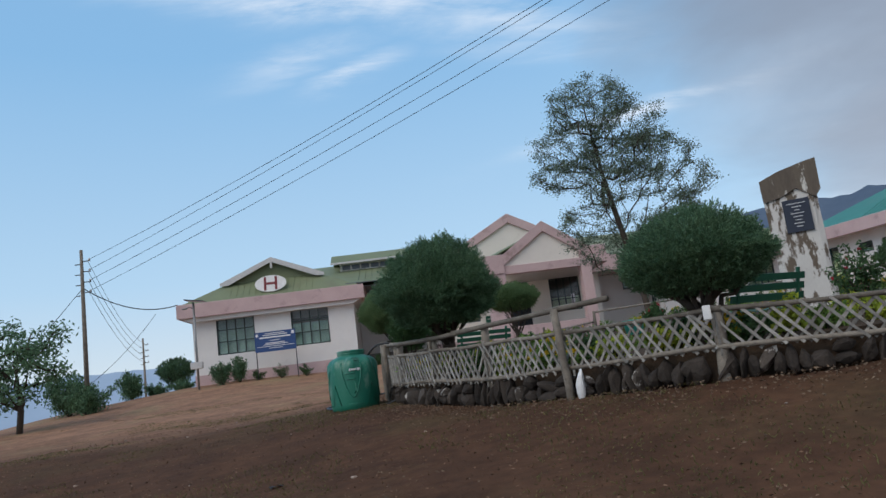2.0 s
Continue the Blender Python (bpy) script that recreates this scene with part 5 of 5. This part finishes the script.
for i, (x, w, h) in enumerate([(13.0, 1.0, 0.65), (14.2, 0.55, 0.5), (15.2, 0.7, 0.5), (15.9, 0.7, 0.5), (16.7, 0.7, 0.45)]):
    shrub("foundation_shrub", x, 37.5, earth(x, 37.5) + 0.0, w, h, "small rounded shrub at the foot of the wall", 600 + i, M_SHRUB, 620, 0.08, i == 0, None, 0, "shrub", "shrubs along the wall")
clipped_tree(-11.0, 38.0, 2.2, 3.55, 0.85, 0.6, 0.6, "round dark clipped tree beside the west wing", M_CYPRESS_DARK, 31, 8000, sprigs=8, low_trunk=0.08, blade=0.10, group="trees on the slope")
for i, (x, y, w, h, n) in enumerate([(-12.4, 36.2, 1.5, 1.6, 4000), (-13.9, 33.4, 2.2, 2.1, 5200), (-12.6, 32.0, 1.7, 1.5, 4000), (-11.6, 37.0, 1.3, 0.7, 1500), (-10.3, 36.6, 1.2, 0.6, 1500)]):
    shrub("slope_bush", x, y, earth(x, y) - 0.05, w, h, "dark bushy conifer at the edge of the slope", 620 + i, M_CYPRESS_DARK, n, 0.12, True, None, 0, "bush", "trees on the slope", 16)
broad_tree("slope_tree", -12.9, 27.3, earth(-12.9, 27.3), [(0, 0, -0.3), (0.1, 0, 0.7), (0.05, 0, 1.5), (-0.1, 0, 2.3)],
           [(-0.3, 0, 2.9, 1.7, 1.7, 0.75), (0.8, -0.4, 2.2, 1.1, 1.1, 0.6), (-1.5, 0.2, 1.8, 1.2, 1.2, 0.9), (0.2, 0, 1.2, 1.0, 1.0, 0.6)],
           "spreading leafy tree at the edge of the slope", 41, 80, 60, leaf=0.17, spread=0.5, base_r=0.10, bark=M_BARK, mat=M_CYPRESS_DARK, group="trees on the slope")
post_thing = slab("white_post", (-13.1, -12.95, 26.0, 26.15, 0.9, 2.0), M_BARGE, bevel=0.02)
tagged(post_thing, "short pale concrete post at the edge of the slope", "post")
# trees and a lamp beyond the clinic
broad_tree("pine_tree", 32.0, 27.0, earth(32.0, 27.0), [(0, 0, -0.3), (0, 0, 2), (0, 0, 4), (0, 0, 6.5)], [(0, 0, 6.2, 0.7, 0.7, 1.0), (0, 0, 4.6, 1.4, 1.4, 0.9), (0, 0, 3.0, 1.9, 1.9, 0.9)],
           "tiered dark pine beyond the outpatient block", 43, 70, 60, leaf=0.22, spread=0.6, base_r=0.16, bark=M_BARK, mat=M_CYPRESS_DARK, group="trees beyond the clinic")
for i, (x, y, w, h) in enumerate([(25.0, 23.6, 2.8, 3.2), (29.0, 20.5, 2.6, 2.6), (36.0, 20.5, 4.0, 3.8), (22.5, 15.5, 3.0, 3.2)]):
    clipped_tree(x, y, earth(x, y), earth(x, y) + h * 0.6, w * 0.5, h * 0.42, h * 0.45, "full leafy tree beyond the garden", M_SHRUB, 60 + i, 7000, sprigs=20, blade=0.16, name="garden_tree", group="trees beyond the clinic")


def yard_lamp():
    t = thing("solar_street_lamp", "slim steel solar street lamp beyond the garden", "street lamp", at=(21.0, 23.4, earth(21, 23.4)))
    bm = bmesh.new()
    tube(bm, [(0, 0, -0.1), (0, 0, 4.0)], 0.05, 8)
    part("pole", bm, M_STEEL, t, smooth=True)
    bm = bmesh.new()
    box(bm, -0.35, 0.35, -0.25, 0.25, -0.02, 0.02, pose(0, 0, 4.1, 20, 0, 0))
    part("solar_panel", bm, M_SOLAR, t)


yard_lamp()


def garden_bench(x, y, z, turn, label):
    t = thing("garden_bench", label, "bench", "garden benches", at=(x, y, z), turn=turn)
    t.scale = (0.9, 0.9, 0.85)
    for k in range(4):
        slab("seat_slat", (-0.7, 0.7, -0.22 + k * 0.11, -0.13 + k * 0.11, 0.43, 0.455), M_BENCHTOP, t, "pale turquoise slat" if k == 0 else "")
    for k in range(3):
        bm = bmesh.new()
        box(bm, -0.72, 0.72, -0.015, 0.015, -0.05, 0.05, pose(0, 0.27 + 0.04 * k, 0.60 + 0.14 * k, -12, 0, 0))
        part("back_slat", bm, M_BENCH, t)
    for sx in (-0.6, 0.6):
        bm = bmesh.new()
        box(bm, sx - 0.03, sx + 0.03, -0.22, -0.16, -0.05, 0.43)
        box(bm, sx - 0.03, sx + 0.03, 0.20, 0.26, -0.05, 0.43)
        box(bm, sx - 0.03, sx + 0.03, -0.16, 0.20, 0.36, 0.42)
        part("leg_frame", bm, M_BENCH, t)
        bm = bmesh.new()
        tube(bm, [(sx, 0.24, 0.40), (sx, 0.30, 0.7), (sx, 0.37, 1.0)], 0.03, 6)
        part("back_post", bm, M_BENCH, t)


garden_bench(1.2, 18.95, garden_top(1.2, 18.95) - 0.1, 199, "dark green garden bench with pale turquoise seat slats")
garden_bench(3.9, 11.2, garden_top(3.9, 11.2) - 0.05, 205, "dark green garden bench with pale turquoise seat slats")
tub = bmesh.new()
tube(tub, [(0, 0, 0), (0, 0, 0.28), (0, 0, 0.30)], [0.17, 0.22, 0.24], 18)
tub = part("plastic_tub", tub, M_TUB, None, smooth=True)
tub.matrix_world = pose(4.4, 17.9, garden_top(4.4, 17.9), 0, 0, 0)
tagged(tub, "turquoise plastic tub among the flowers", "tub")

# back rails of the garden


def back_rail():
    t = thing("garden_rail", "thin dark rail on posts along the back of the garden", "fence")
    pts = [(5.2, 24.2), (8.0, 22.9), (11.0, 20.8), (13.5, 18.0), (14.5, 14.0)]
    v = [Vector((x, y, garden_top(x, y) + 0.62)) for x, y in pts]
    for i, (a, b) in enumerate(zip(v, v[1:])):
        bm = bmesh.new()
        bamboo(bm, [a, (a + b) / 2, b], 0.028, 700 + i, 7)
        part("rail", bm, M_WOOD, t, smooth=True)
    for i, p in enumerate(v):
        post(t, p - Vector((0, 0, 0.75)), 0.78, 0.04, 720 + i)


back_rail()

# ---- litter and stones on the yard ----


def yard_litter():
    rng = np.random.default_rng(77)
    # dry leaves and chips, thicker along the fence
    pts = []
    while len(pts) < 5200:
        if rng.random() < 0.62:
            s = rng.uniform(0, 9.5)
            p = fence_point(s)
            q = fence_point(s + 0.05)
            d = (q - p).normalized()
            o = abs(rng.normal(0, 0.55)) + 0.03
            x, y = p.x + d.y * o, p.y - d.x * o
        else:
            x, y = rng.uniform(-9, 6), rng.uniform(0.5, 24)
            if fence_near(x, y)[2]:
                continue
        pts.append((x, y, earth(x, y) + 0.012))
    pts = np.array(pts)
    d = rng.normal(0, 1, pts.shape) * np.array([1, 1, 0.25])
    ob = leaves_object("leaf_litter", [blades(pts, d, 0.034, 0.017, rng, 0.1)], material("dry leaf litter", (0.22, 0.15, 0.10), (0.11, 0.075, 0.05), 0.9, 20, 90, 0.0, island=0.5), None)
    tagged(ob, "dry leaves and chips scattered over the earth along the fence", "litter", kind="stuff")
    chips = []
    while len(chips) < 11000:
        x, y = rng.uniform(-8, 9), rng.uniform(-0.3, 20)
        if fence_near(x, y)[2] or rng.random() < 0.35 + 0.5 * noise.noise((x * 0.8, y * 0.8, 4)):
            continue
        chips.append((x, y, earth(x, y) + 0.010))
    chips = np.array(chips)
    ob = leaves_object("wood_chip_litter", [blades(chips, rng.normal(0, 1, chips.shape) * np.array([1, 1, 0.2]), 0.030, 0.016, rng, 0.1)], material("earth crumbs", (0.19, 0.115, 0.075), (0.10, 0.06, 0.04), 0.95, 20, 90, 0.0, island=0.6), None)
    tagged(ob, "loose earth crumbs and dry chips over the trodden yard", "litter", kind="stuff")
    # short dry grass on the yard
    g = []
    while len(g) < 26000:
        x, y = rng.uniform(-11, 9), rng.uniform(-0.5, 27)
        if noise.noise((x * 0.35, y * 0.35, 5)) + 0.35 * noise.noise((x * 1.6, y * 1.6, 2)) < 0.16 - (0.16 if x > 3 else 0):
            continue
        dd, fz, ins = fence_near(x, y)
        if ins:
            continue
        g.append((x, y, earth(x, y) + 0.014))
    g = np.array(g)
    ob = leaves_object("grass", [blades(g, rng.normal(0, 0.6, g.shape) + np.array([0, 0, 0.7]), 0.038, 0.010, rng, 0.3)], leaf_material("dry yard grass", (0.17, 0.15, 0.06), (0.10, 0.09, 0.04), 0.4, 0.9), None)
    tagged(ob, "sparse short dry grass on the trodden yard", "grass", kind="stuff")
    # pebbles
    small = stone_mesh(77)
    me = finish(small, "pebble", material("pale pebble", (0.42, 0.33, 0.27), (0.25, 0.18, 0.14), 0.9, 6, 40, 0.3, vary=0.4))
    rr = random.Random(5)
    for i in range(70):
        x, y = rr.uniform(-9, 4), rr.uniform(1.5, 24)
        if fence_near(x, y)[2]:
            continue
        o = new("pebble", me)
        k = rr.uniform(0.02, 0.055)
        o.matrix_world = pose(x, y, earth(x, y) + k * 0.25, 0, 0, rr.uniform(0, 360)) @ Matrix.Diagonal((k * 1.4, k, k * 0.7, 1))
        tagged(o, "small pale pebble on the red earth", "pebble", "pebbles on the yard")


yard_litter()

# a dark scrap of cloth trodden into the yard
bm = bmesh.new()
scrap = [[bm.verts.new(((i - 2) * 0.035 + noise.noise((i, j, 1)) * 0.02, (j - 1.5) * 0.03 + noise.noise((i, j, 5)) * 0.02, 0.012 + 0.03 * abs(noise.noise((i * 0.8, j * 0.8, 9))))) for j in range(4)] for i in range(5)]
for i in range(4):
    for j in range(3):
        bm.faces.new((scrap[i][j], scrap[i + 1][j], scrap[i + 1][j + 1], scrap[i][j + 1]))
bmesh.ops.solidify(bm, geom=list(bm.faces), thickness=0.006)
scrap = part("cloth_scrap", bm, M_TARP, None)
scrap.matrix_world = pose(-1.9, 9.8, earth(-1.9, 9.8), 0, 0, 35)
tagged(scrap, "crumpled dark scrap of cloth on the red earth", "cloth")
----------------
WHAT YOU HAVE TO DO
Among the lines above, how many contain the string "with"? State the number alone.

WRITTEN SOLUTION
3